April 19th.—On the 15th, having been invited to attend at the laying of the corner-stone of

MR. BROWNE'S FREE LIBRARY,

I went to the Town Hall, according to the programme, at eleven o'clock. There was already a large number of people (invited guests, members of the Historical Society, and other local associations) assembled in the great hall-room, and one of these was delivering an address to Mr. Browne as I entered. Approaching the outer edge of the circle, I was met and cordially greeted by Monckton Milnes, whom I like, and who always reminds me of Longfellow, though his physical man is more massive. While we were talking together, a young man approached him with a pretty little expression of surprise and pleasure at seeing him there. He had a slightly affected or made-up manner, and was rather a comely person. Mr.
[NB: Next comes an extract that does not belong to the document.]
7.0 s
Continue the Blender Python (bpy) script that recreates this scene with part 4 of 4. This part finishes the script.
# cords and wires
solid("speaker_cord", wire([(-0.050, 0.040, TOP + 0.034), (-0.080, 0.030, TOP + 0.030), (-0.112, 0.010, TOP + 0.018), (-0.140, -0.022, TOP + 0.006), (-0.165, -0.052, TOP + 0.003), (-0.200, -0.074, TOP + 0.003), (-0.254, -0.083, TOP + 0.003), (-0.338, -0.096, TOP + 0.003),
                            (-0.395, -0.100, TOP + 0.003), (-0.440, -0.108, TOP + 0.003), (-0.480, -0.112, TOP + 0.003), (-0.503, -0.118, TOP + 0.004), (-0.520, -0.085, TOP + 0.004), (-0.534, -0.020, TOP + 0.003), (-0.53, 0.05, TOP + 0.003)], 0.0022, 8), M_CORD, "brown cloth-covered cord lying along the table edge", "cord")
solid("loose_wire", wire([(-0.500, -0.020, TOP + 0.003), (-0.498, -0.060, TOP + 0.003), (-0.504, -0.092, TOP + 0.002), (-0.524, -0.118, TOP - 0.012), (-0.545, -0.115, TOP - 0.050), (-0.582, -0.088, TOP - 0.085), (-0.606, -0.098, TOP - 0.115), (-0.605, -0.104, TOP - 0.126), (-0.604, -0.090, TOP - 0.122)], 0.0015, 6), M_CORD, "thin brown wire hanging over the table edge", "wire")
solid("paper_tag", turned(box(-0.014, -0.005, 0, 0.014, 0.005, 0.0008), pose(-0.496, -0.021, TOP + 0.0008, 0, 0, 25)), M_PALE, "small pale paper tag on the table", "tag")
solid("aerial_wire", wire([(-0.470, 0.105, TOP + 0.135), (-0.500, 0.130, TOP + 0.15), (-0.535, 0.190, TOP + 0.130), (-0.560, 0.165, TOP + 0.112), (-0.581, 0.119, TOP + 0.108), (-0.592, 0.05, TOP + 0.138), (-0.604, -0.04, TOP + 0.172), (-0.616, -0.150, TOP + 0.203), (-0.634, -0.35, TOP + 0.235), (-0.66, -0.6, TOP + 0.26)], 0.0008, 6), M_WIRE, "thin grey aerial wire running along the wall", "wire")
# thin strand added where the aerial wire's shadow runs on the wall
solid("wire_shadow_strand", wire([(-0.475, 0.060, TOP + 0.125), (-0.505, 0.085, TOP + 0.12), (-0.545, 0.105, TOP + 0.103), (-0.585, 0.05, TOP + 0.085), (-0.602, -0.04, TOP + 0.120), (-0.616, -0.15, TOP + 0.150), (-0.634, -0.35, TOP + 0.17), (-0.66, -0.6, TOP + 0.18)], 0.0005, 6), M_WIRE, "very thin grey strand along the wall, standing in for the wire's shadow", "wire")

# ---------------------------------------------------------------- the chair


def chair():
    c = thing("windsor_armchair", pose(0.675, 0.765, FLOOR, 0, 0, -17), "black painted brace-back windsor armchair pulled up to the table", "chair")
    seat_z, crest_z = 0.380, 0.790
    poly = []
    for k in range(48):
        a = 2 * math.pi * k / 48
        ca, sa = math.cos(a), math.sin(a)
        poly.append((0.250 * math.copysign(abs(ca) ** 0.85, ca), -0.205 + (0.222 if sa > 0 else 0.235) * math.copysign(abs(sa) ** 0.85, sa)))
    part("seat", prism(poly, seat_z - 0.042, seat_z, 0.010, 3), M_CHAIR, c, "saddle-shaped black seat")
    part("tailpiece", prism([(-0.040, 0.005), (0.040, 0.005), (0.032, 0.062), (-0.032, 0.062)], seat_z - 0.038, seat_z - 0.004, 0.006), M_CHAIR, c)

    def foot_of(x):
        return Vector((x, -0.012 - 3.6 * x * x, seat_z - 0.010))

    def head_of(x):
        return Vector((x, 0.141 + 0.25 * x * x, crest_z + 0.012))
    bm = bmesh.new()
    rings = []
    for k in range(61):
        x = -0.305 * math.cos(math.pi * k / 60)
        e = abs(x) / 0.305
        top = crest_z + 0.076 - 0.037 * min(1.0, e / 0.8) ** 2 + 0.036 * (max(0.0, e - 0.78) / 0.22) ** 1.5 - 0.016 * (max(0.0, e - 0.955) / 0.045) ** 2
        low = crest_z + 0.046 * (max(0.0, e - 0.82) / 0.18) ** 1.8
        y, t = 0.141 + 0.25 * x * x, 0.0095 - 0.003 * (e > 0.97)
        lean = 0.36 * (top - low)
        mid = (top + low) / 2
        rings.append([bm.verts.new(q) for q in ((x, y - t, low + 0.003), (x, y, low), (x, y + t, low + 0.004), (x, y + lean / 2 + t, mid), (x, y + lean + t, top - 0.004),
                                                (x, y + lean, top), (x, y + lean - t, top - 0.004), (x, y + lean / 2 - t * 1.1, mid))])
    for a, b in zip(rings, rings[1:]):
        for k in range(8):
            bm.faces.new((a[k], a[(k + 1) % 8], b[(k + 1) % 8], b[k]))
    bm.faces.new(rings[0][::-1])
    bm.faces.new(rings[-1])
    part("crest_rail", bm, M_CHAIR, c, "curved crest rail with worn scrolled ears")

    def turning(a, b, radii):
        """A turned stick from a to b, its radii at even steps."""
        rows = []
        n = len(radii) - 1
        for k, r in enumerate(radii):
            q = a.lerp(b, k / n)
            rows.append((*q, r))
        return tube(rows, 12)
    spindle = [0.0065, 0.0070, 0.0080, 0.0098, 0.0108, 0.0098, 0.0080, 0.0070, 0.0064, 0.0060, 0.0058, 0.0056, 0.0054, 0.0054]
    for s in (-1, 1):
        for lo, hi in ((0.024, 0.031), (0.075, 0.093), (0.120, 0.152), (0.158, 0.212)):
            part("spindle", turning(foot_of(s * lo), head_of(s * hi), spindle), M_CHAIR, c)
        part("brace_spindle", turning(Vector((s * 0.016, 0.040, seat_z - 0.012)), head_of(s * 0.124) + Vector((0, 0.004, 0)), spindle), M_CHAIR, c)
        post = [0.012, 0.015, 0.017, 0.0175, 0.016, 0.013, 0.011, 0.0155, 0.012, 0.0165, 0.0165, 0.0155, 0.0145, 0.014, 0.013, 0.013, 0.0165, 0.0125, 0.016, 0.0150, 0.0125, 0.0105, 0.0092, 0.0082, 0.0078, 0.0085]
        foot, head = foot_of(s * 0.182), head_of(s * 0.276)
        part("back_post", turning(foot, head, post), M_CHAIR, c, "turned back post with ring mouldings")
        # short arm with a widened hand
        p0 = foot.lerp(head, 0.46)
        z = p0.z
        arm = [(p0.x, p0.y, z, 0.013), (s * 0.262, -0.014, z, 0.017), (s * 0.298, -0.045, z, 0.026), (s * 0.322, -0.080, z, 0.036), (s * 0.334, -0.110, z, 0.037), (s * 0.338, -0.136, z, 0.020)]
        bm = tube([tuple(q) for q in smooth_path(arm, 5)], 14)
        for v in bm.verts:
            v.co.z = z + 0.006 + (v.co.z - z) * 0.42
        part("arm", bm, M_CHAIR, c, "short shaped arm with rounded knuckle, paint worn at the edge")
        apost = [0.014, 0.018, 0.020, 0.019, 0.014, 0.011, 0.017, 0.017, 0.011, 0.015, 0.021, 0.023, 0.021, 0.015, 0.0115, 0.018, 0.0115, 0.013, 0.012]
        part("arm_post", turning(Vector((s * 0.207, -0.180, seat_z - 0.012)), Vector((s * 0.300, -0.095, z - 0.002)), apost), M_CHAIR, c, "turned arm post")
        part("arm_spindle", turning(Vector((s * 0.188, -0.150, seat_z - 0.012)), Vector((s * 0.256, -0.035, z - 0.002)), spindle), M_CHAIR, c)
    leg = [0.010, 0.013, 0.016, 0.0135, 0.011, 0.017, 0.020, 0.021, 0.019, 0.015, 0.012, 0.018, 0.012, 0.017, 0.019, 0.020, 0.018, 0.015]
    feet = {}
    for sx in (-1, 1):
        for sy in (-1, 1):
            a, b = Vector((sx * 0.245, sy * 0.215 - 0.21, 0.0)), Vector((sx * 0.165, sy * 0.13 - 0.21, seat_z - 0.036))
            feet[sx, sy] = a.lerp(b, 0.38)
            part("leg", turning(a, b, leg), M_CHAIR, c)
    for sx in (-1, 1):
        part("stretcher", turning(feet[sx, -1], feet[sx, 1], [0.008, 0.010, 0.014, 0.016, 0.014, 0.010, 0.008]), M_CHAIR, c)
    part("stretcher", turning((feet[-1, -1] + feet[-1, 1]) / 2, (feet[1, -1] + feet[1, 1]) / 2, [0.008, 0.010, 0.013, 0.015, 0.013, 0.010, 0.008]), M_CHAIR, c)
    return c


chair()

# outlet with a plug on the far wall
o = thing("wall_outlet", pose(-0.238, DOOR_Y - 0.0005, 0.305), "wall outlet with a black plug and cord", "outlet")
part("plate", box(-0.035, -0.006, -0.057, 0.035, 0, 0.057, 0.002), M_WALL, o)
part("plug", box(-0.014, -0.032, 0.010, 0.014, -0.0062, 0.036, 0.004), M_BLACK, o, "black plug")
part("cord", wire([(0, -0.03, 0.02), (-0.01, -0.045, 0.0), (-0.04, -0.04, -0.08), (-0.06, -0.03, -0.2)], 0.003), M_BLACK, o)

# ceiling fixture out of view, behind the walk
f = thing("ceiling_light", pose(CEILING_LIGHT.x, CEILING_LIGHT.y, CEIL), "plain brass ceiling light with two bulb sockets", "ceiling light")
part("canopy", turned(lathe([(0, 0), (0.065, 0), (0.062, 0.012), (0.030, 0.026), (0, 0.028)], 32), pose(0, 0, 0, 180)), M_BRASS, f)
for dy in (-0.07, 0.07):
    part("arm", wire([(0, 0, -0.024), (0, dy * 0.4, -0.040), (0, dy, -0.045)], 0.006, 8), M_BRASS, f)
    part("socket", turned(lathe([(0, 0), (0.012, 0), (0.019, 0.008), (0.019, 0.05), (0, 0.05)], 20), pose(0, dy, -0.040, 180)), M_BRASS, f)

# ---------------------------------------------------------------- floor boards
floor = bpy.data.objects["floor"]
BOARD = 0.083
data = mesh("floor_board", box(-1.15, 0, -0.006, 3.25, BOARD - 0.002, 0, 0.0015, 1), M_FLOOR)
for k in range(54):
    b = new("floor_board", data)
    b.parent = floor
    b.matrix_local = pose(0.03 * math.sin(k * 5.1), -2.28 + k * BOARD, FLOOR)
Milnes introduced him to me as Lord ———. Hereupon, of course, I observed him more closely; and I must say that I was not long in discovering a gentle dignity and half-imperceptible reserve in his manner; but still my first impression was quite as real as my second one. He occupies, I suppose, the foremost position among the young men of England, and has the fairest prospects of a high course before him; nevertheless, he did not impress me as possessing the native qualities that could entitle him to a high public career. He has adopted public life as his hereditary profession, and makes the very utmost of all his abilities, cultivating himself to a determined end, knowing that he shall have every advantage towards attaining his object. His natural disadvantages must have been, in some respects, unusually great; his voice, for instance, is not strong, and appeared to me to have a more positive defect than mere weakness. Doubtless he has struggled manfully against this defect; and it made me feel a certain sympathy, and, indeed, a friendliness, for which he would not at all have thanked me, had he known it. I felt, in his person, what a burden it is upon human shoulders, the necessity of keeping up the fame and historical importance of an illustrious house; at least, when the heir to its honors has sufficient intellect and sensibility to feel the claim that his country and his ancestors and his posterity all have upon him. Lord ——— is fully capable of feeling these claims; but I would not care, methinks, to take his position, unless I could have considerably more than his strength.